Exactly and only the lines from the one containing "shutter > 0, shutter" through the one containing "q = m.to_quaternion()" are to be repeated, both ends included.

--------------------------------

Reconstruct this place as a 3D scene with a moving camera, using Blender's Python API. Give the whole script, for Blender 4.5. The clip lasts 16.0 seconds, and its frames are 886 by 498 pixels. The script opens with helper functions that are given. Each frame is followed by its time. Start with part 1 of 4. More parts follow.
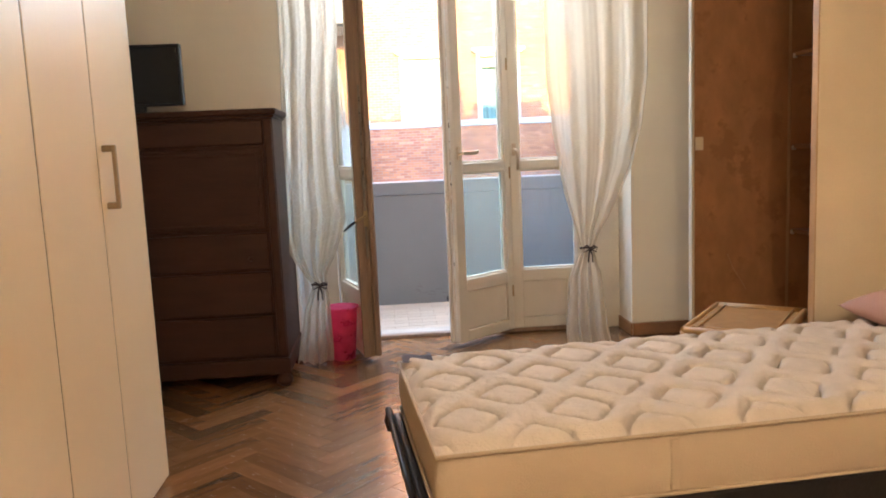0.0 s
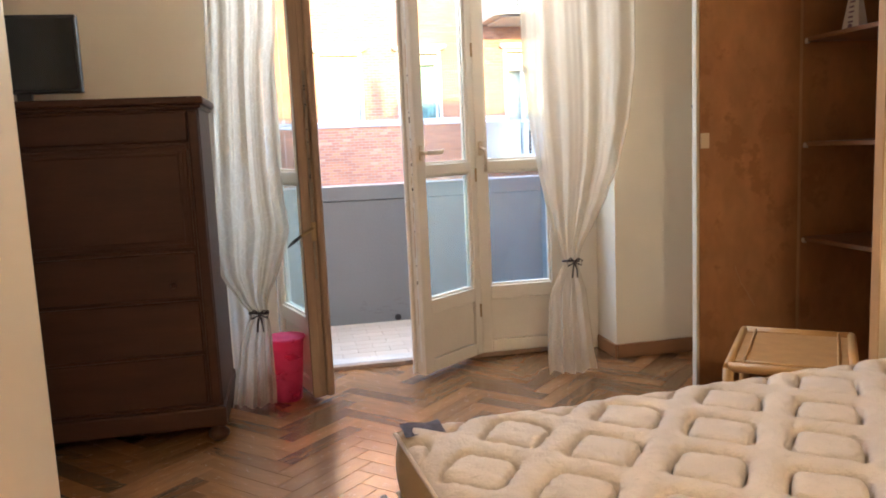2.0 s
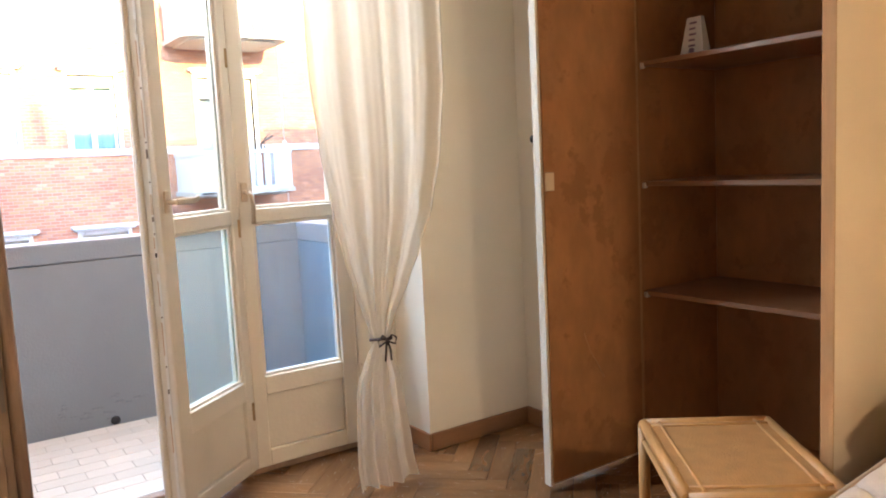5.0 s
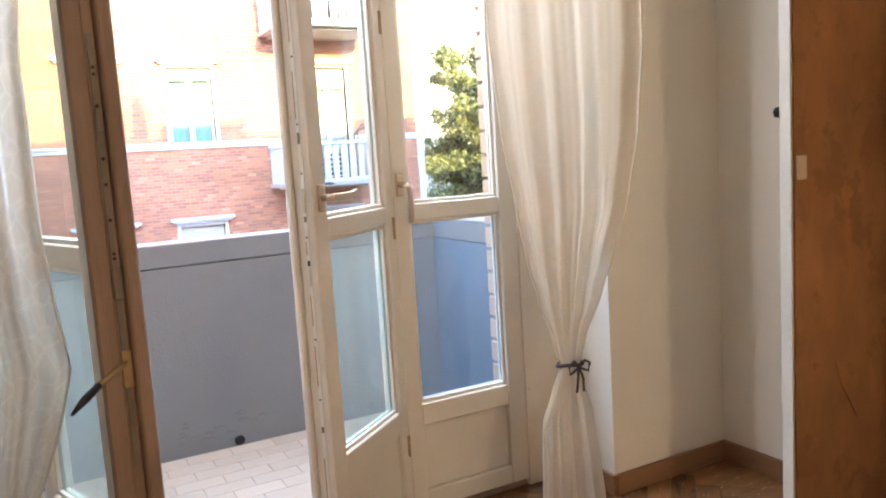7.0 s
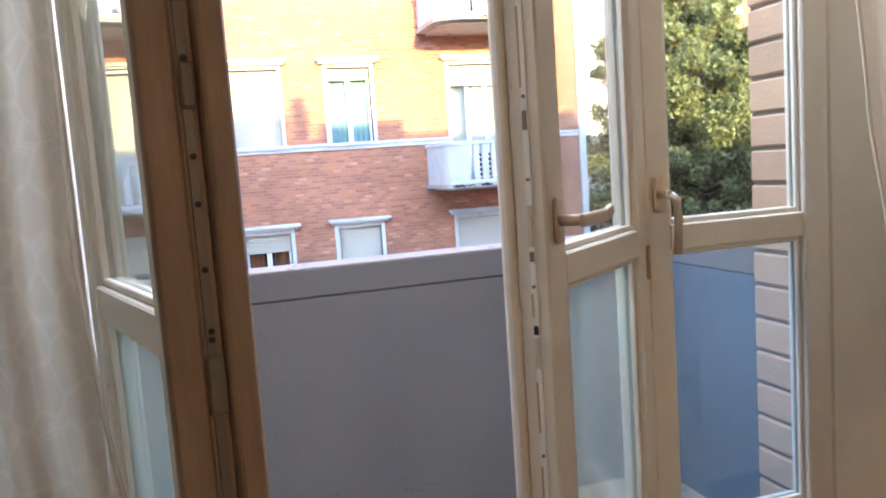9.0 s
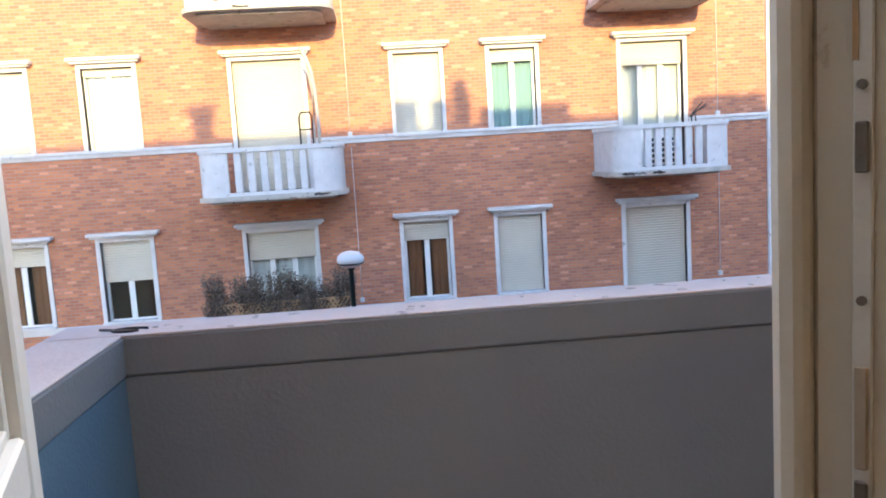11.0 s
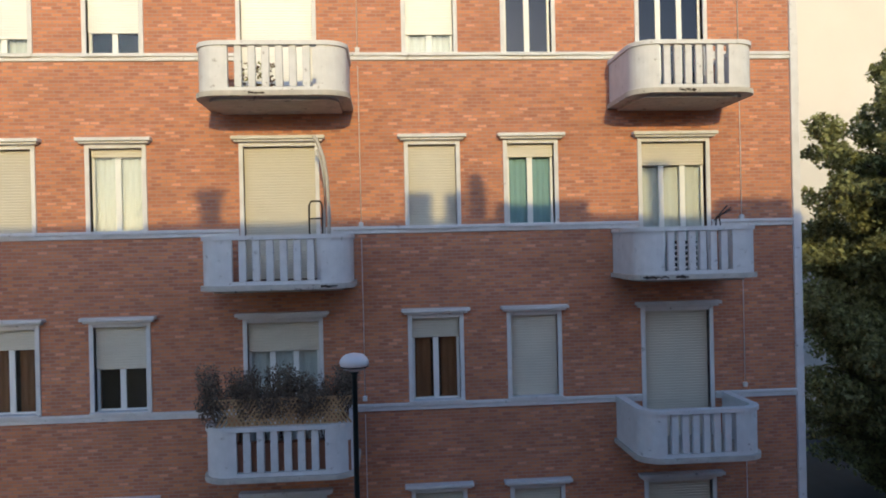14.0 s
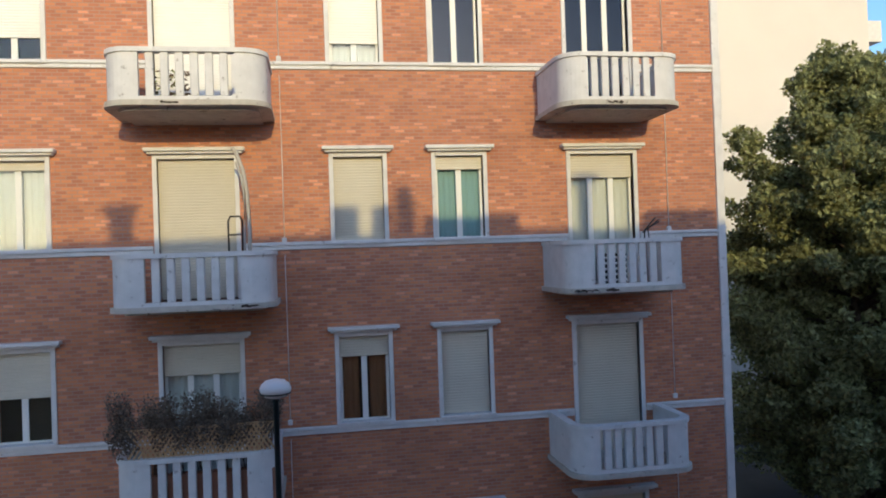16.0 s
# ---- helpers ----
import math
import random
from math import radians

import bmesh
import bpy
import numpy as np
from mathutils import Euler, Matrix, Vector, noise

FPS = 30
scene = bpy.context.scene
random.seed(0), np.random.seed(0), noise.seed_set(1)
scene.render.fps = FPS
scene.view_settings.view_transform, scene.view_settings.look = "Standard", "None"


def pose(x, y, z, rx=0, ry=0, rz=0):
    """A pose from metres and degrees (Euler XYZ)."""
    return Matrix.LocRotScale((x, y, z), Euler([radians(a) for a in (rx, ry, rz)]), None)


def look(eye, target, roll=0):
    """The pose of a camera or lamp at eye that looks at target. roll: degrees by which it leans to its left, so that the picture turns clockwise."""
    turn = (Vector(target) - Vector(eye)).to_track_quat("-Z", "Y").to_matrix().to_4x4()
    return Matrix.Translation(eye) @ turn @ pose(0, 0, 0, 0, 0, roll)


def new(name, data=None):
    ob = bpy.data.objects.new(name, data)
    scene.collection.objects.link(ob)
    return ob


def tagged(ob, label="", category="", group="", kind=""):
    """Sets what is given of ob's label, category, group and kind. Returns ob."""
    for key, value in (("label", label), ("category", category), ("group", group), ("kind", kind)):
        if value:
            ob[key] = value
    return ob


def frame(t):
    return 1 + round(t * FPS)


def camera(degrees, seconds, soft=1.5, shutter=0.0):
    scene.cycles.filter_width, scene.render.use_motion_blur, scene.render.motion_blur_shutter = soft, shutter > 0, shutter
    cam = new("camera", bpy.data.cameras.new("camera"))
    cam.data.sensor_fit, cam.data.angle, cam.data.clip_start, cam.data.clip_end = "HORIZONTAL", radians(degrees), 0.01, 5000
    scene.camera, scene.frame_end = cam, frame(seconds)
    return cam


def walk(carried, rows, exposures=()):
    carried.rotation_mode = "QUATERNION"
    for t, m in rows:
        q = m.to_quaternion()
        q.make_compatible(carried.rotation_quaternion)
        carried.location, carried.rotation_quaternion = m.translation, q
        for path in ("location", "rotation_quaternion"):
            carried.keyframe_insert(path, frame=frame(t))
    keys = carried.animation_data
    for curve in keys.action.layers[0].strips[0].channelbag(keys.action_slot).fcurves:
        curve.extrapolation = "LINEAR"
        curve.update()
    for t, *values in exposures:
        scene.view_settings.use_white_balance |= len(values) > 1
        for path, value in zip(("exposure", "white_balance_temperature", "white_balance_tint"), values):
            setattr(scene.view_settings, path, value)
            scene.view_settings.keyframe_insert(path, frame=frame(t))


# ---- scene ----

--------------------------------

→ **THE ANSWER**
    scene.cycles.filter_width, scene.render.use_motion_blur, scene.render.motion_blur_shutter = soft, shutter > 0, shutter
    cam = new("camera", bpy.data.cameras.new("camera"))
    cam.data.sensor_fit, cam.data.angle, cam.data.clip_start, cam.data.clip_end = "HORIZONTAL", radians(degrees), 0.01, 5000
    scene.camera, scene.frame_end = cam, frame(seconds)
    return cam


def walk(carried, rows, exposures=()):
    carried.rotation_mode = "QUATERNION"
    for t, m in rows:
        q = m.to_quaternion()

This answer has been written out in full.